Transcribe only the lines of the listing below from the one holding "import random" through the one holding "scene.render.fps = FPS", inclusive, without any change.

§ **DATA SUPPLIED**
** Start **

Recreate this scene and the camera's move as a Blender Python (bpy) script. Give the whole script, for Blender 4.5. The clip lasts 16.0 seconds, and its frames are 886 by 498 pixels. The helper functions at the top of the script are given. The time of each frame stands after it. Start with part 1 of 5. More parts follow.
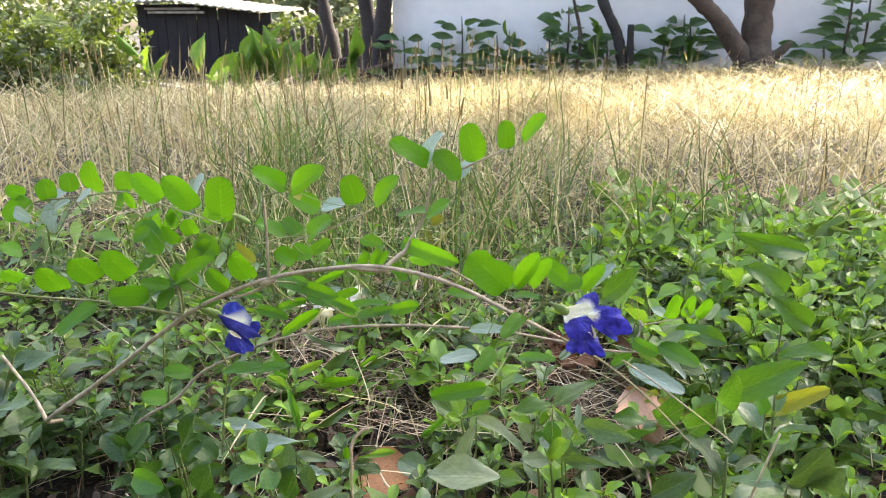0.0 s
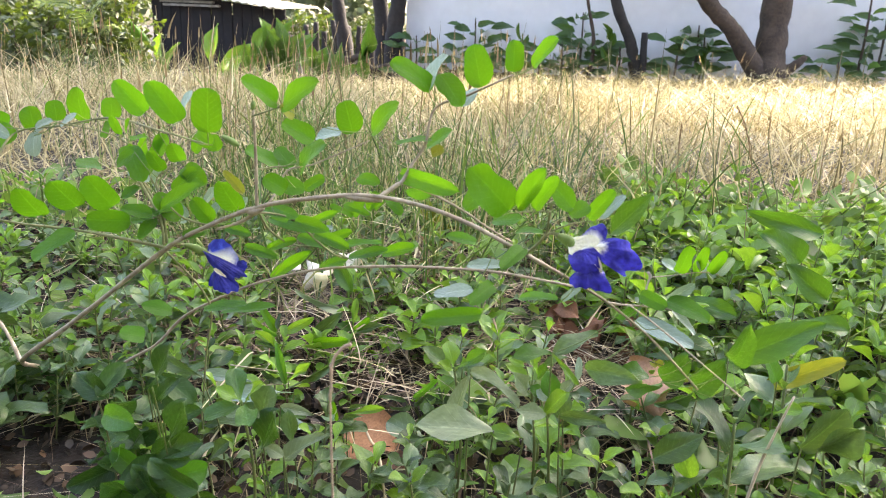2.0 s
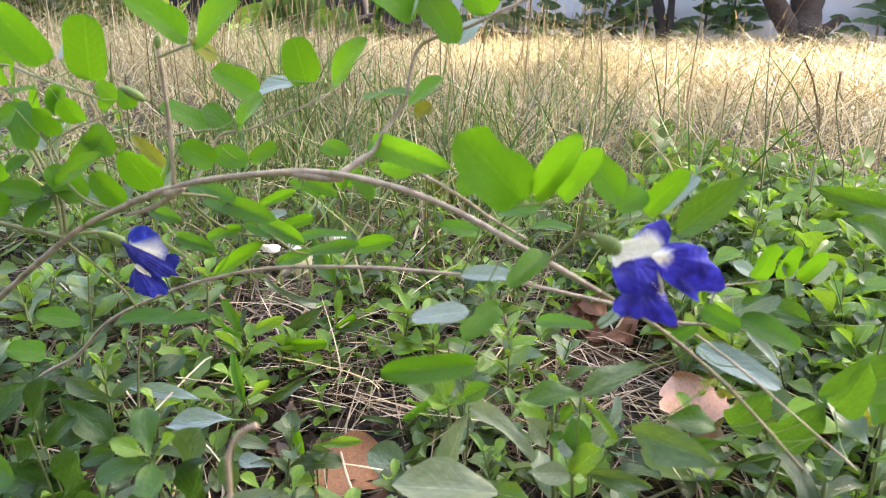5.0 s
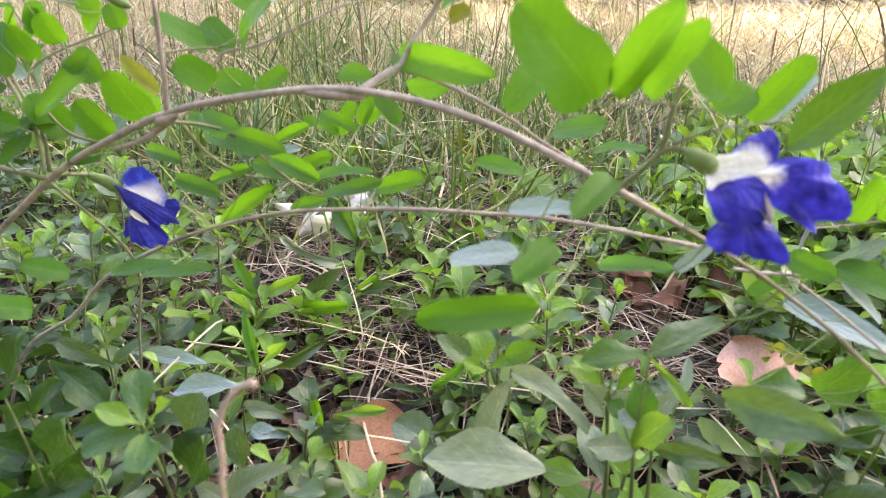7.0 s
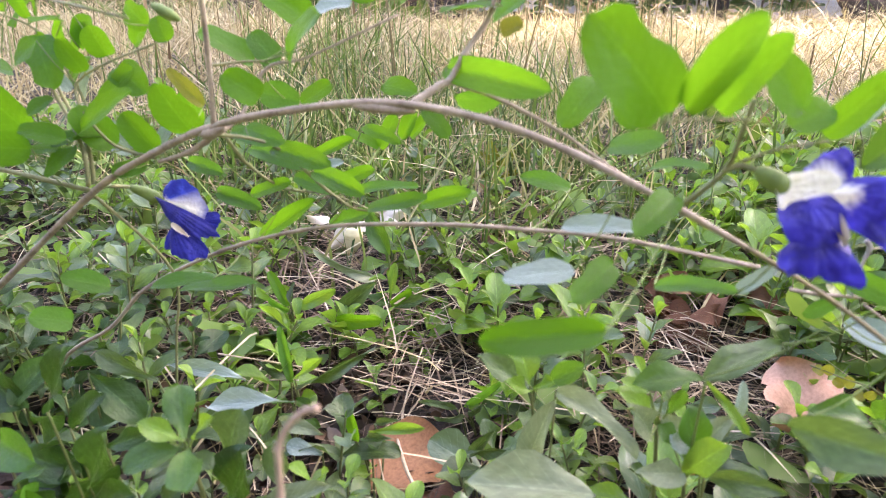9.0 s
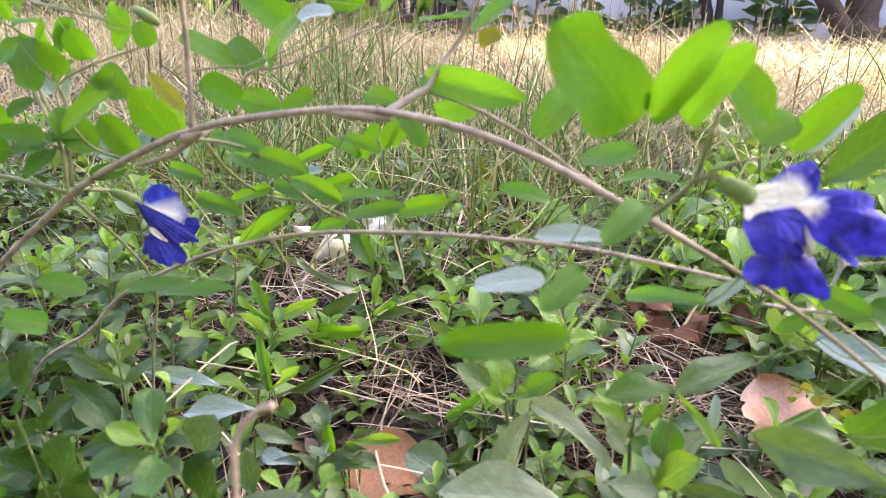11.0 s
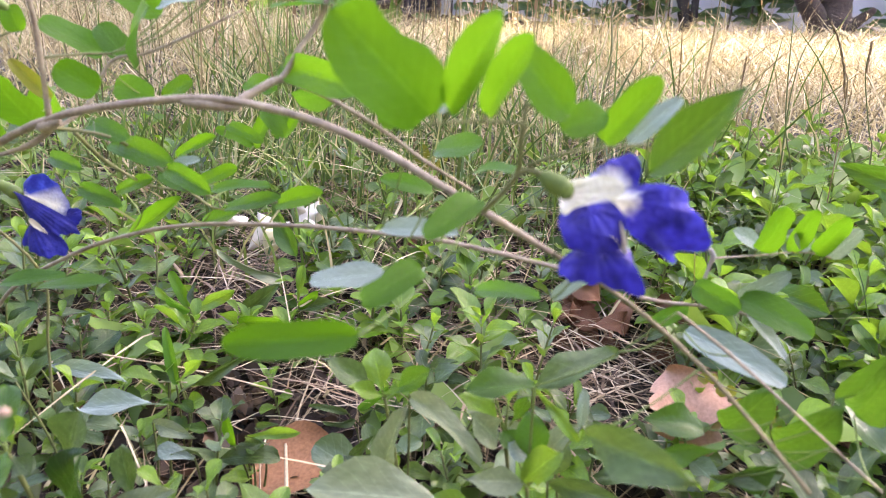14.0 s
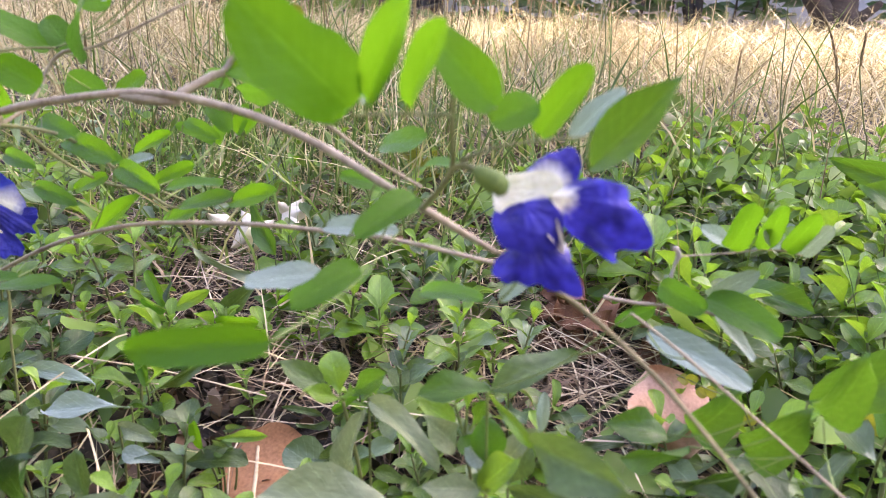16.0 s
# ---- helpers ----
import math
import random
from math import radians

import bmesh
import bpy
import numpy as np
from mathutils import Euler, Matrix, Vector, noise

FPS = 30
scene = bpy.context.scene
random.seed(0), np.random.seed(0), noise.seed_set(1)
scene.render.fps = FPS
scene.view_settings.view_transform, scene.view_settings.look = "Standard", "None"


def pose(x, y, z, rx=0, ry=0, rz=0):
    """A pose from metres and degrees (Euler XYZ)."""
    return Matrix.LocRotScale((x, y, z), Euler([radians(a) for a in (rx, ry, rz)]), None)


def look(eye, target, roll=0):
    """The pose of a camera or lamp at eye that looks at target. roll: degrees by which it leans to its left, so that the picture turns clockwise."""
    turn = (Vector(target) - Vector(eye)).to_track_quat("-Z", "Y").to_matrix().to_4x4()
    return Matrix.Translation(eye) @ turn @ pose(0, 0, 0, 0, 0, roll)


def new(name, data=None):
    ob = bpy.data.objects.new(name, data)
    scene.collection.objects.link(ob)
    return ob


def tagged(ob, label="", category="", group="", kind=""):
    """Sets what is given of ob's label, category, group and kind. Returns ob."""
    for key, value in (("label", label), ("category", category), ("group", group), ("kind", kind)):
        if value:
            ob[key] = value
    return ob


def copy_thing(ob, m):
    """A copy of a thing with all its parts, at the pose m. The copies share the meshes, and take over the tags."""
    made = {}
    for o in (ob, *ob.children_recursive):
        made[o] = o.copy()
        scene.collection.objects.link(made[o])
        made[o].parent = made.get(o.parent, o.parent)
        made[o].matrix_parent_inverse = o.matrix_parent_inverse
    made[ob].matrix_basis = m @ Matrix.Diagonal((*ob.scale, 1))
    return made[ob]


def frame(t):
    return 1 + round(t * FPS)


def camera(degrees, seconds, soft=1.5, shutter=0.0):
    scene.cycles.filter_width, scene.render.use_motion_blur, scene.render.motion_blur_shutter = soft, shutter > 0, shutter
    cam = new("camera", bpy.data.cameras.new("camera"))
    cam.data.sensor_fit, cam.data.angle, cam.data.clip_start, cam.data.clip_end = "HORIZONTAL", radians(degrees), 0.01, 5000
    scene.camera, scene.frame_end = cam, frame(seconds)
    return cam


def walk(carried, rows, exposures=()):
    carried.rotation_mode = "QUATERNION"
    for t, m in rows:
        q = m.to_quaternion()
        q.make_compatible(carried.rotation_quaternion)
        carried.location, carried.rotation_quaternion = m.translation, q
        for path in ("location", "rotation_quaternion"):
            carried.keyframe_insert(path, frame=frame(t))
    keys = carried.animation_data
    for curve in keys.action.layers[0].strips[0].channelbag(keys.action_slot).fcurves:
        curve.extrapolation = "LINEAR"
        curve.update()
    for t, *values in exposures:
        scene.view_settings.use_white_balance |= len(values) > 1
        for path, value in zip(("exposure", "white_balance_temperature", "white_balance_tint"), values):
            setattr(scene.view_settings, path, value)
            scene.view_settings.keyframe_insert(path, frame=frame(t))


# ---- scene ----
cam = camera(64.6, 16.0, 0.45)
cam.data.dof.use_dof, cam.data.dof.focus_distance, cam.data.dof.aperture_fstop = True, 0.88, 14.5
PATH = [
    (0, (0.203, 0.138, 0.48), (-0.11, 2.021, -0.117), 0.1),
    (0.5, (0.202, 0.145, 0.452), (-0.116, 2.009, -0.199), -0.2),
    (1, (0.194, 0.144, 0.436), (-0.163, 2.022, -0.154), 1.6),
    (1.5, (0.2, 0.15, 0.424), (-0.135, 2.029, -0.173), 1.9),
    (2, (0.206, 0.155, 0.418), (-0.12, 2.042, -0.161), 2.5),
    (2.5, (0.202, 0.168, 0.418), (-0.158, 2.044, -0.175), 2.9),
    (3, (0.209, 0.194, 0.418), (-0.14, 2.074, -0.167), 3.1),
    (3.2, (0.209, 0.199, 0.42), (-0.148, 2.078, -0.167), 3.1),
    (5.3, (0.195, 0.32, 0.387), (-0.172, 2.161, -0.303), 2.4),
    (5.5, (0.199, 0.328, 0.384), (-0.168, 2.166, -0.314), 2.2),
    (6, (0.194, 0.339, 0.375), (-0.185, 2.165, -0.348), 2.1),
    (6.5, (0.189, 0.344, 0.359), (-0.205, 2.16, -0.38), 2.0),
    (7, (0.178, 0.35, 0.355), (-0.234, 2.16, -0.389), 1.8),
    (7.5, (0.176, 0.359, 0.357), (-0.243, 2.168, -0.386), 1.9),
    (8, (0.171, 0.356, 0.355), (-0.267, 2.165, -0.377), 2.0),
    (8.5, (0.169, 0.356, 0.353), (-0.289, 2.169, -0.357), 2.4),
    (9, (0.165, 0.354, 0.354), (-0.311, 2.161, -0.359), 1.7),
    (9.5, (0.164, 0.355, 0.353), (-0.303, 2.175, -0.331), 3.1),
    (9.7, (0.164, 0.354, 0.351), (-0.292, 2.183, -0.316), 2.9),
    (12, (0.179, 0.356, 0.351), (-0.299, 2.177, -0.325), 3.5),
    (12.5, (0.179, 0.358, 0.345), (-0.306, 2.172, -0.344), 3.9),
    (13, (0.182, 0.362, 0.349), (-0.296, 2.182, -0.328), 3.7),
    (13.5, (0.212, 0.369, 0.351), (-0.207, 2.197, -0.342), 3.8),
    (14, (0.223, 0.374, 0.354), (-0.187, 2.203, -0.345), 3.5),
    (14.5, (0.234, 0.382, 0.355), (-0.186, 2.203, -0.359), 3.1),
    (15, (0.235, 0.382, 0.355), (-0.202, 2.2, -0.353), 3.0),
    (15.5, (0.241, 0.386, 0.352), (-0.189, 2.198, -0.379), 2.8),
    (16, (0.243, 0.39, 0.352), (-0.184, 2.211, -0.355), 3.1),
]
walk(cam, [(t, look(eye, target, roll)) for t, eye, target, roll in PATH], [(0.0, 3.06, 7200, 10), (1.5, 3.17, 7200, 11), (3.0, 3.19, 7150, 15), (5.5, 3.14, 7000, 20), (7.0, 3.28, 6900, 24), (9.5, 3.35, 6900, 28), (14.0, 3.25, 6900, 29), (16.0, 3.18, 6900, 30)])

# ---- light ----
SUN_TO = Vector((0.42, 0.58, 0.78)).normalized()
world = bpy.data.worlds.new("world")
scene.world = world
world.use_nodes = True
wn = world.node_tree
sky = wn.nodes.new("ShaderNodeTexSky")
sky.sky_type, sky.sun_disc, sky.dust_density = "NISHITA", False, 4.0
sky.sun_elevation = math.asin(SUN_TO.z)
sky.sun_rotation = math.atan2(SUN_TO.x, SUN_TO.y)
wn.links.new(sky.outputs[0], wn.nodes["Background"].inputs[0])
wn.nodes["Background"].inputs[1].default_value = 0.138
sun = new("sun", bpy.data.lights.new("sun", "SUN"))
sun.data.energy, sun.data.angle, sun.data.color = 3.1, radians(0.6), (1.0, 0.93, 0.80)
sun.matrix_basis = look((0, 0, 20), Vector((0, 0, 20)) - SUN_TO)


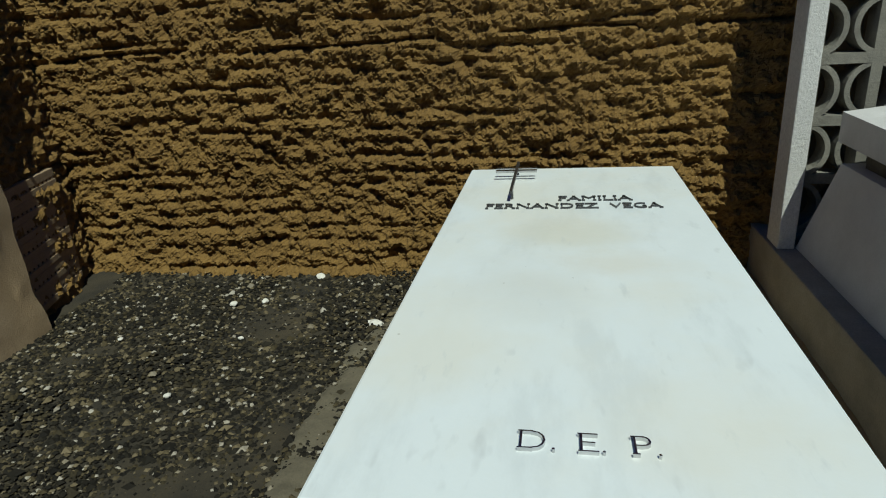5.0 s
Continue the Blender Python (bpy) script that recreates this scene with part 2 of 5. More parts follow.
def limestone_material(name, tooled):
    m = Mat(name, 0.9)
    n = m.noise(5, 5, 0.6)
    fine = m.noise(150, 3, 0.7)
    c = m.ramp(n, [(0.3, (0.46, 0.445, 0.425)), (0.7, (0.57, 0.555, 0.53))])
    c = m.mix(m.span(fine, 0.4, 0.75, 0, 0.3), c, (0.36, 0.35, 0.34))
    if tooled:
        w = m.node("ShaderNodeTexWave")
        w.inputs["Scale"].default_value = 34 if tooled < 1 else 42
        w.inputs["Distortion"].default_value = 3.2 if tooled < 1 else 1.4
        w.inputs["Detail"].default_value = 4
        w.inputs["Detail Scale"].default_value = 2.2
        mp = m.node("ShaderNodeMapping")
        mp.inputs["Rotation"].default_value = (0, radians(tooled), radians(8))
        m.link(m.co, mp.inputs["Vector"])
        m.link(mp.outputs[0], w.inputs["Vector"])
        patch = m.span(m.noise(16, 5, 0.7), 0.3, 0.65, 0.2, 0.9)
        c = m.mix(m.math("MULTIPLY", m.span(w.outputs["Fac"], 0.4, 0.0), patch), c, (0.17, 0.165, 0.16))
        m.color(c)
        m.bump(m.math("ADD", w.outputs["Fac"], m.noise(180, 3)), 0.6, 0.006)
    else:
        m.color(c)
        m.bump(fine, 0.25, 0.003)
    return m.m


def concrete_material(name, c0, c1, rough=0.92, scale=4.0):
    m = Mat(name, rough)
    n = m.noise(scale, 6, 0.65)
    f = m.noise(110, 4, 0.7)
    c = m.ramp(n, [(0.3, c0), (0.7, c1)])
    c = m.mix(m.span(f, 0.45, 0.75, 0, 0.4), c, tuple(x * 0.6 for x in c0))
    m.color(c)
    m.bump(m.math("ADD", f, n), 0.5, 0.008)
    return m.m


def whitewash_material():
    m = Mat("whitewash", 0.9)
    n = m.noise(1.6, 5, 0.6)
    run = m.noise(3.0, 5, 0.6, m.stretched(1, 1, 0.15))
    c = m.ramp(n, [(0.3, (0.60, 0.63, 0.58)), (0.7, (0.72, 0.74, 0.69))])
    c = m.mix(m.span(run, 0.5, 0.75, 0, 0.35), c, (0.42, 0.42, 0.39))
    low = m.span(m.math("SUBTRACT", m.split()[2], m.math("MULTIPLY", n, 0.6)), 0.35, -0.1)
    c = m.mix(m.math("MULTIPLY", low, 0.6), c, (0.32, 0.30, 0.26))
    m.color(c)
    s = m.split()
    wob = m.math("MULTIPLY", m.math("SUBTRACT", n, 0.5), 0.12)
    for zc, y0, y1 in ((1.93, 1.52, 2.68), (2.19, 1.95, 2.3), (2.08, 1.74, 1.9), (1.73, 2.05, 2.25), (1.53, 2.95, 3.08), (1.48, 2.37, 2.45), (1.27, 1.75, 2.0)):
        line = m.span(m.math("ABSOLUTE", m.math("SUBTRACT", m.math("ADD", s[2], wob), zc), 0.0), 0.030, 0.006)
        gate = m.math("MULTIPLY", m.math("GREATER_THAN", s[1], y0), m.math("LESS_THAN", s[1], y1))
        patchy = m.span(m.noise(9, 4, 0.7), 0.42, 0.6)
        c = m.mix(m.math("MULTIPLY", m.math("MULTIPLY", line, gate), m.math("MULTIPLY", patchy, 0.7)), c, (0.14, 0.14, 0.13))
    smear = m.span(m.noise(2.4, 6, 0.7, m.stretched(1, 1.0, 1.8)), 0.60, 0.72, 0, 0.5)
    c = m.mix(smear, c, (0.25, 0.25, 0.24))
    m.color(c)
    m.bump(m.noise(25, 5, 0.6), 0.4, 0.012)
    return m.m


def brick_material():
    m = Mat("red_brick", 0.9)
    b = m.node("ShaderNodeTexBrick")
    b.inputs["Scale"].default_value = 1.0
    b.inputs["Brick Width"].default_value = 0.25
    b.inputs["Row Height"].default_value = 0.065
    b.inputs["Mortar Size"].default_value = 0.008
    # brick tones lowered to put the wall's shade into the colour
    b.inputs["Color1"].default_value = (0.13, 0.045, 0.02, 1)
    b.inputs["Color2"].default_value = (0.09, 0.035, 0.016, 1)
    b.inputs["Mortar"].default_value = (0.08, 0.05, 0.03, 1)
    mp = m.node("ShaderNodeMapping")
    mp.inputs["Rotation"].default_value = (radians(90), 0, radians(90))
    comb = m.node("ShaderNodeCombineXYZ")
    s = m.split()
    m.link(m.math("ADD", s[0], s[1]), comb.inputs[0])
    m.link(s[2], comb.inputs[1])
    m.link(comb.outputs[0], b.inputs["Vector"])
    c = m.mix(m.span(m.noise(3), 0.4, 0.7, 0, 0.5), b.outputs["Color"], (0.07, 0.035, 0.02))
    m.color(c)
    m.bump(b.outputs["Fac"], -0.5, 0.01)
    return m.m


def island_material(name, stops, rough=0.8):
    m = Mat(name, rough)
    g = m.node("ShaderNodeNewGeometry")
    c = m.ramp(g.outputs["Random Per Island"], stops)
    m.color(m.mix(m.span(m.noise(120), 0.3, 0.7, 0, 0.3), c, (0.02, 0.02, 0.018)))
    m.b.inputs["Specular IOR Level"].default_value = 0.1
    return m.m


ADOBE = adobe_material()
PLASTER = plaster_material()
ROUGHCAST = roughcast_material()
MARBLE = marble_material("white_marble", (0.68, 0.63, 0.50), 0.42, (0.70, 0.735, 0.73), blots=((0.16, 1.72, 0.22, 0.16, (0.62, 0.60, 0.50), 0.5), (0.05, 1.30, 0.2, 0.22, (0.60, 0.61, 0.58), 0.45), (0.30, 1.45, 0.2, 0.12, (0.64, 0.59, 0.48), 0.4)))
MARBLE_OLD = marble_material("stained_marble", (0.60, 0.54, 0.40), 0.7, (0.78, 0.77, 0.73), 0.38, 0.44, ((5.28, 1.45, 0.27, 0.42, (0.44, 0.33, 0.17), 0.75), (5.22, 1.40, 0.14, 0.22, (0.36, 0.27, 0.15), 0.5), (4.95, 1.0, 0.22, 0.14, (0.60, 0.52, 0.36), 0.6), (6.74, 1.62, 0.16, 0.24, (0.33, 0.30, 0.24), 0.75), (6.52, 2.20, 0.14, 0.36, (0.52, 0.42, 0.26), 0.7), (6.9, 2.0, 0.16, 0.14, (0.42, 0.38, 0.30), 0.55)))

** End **

§ **WRITTEN ANSWER**
import random
from math import radians

import bmesh
import bpy
import numpy as np
from mathutils import Euler, Matrix, Vector, noise

FPS = 30
scene = bpy.context.scene
random.seed(0), np.random.seed(0), noise.seed_set(1)
scene.render.fps = FPS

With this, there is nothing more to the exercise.